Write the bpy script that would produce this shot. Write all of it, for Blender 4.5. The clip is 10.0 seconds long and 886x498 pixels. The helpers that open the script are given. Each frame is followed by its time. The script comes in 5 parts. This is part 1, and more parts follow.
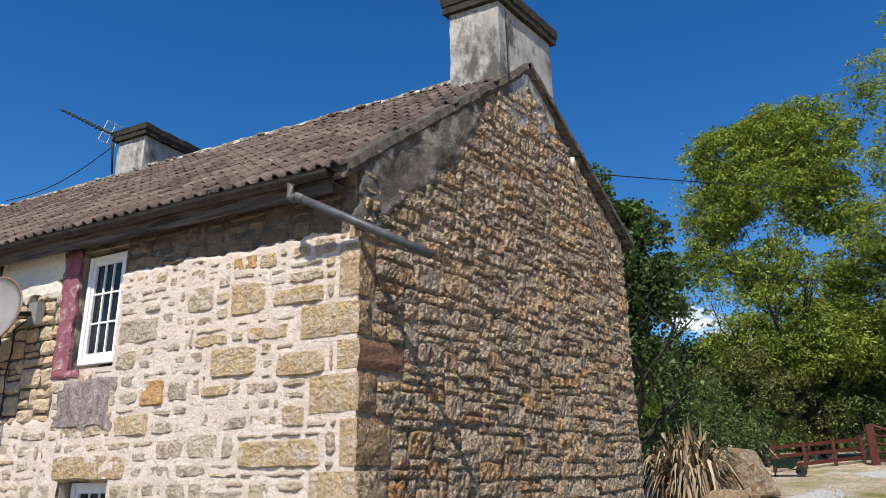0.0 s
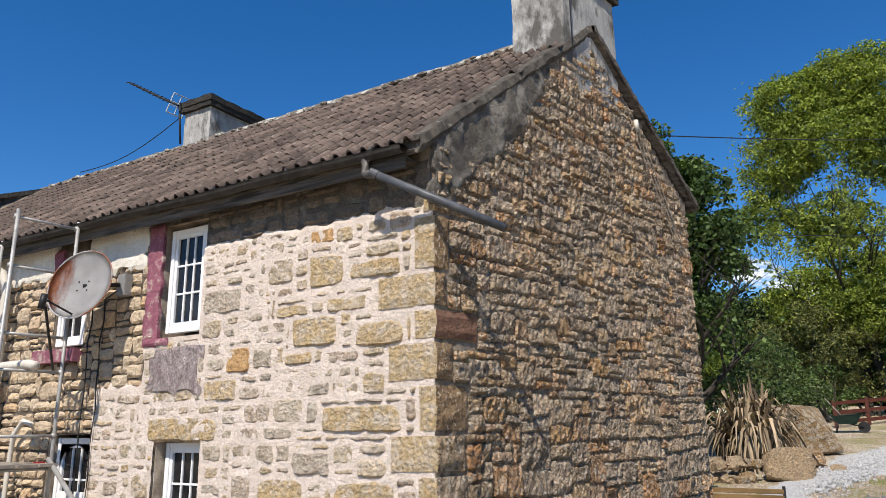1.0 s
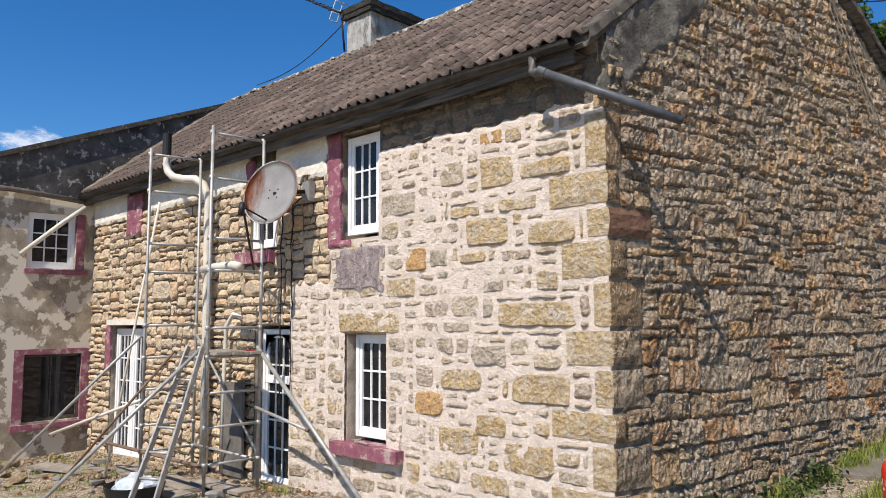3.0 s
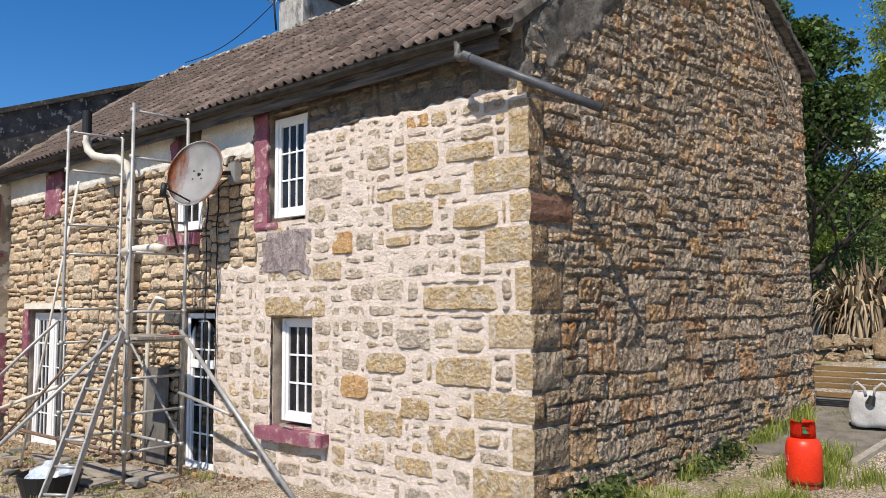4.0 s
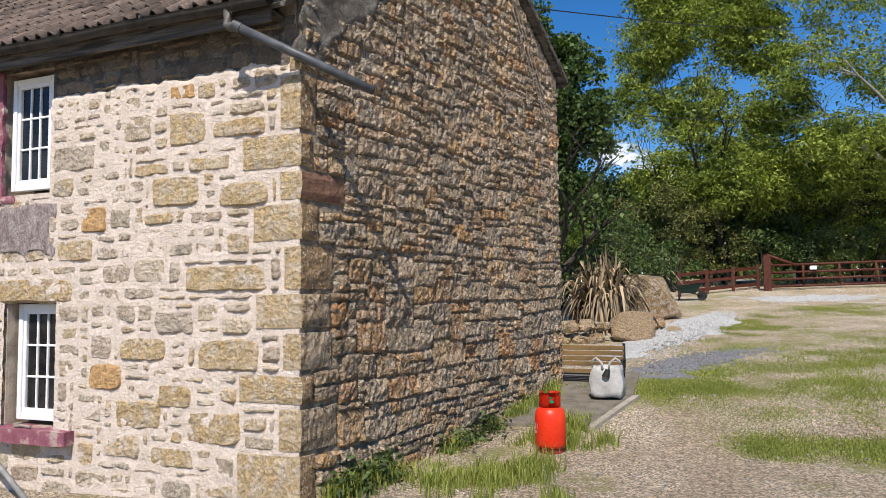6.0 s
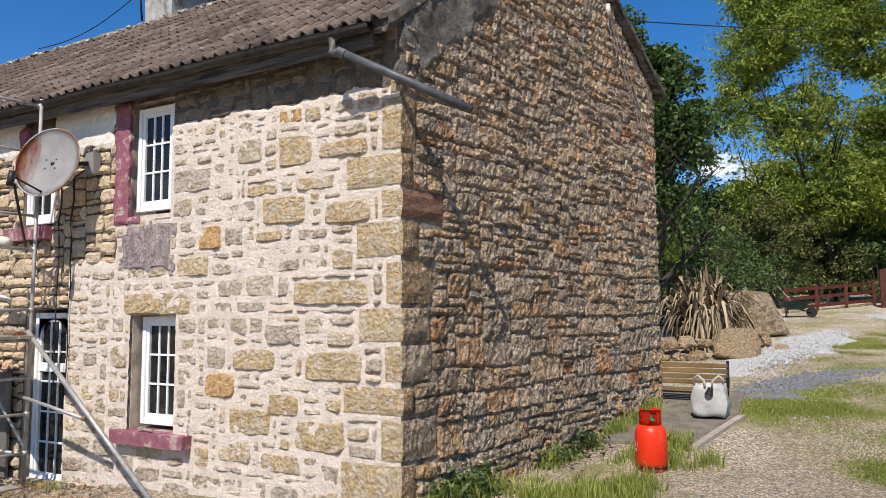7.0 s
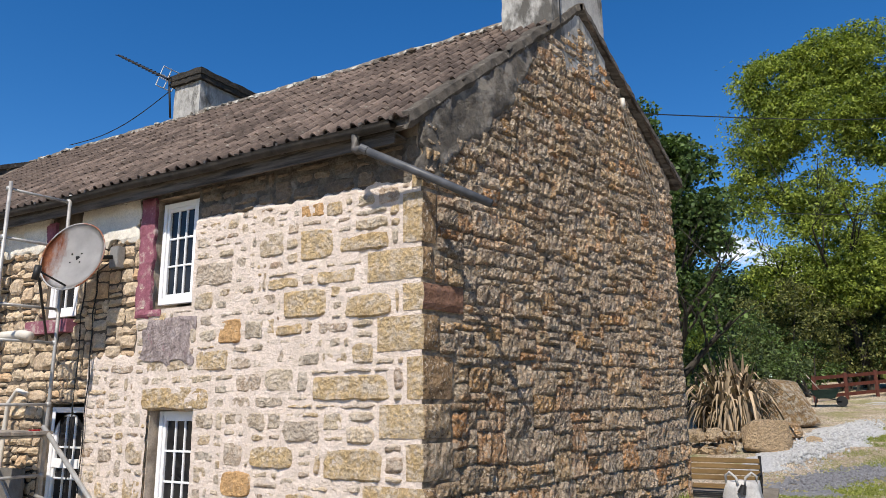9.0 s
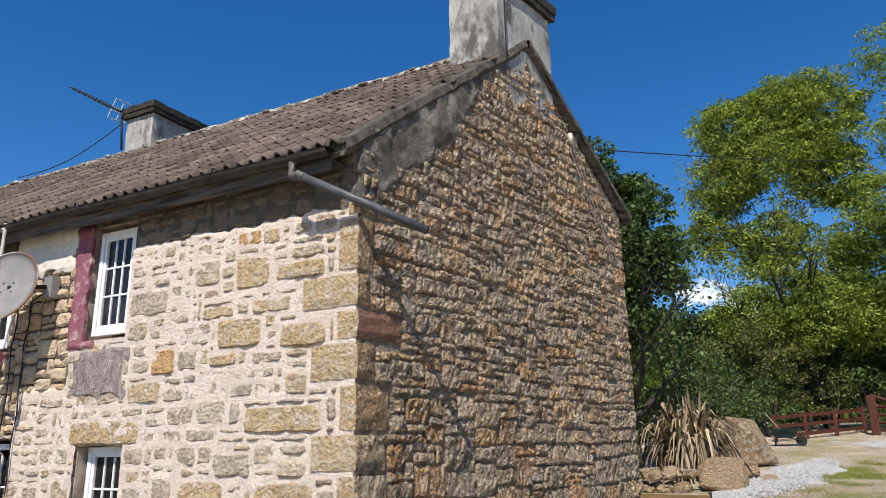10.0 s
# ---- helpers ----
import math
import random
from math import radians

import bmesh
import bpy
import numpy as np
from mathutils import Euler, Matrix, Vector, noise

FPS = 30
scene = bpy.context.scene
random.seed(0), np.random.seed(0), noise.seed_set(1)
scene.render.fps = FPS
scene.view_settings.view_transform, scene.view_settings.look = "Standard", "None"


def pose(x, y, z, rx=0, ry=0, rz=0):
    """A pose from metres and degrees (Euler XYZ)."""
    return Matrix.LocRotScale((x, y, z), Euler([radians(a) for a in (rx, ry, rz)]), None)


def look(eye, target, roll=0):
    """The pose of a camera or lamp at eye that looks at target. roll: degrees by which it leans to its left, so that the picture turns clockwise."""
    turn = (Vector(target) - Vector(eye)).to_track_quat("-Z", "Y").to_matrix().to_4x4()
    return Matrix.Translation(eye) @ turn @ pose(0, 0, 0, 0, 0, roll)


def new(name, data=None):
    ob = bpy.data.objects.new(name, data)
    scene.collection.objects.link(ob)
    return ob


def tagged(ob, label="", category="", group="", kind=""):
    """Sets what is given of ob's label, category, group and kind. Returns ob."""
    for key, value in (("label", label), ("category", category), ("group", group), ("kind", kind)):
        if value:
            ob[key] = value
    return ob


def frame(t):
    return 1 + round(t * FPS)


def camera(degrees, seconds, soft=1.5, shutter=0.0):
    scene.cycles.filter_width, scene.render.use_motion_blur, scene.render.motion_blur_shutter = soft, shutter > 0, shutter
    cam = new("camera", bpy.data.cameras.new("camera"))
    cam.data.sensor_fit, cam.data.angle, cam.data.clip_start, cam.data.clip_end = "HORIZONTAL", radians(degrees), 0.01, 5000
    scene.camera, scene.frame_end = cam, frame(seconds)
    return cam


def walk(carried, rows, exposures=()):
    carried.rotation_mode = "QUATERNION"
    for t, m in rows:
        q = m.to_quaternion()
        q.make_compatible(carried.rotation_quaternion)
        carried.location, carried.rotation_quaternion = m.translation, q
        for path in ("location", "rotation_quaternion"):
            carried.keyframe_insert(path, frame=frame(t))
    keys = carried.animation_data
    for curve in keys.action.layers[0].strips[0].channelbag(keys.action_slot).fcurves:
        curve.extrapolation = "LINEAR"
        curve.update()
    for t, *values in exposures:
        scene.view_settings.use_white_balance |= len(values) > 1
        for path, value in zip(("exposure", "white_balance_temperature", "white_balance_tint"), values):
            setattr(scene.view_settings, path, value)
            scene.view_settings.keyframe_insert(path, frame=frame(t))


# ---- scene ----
cam = camera(63.0, 10.0, soft=0.5)
PATH = [
    (0, (3.121, -4.677, 1.749), (2.26, -2.975, 2.351), -0.9),
    (0.5, (3.087, -4.759, 1.778), (2.29, -3.046, 2.434), -0.9),
    (1, (3.032, -4.937, 1.857), (2.037, -3.27, 2.339), -0.7),
    (1.5, (2.995, -5.033, 1.893), (1.719, -3.519, 2.175), -0.5),
    (2, (2.978, -5.098, 1.916), (1.614, -3.658, 2.172), -0.2),
    (3.5, (3.024, -5.073, 1.886), (1.672, -3.608, 2.046), -0.2),
    (4, (3.109, -5.0, 1.888), (1.86, -3.445, 2.041), -0.4),
    (4.5, (3.138, -4.944, 1.881), (2.101, -3.24, 2.023), -0.5),
    (5, (3.143, -4.91, 1.853), (2.322, -3.091, 1.984), -0.6),
    (5.2, (3.161, -4.896, 1.849), (2.409, -3.047, 1.972), -0.6),
    (6.3, (3.178, -4.983, 1.723), (2.447, -3.128, 1.87), -0.7),
    (6.5, (3.182, -5.009, 1.731), (2.378, -3.183, 1.878), -0.7),
    (7, (3.165, -5.058, 1.736), (2.208, -3.312, 1.92), -0.4),
    (7.5, (3.155, -5.057, 1.743), (2.091, -3.379, 1.98), -0.3),
    (8, (3.159, -5.067, 1.78), (2.071, -3.409, 2.043), -0.3),
    (8.5, (3.131, -5.096, 1.855), (2.082, -3.424, 2.172), -0.2),
    (9, (3.123, -5.059, 1.808), (2.145, -3.365, 2.225), -0.5),
    (9.5, (3.176, -4.942, 1.762), (2.24, -3.246, 2.26), -0.6),
    (10, (3.338, -4.831, 1.694), (2.442, -3.124, 2.225), -0.8),
]
walk(cam, [(t, look(eye, target, roll)) for t, eye, target, roll in PATH])
scene.view_settings.exposure = 0.28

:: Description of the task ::
From the data, pick out every line that includes "degrees".

:: Correct result ::
    """A pose from metres and degrees (Euler XYZ)."""
    """The pose of a camera or lamp at eye that looks at target. roll: degrees by which it leans to its left, so that the picture turns clockwise."""
def camera(degrees, seconds, soft=1.5, shutter=0.0):
    cam.data.sensor_fit, cam.data.angle, cam.data.clip_start, cam.data.clip_end = "HORIZONTAL", radians(degrees), 0.01, 5000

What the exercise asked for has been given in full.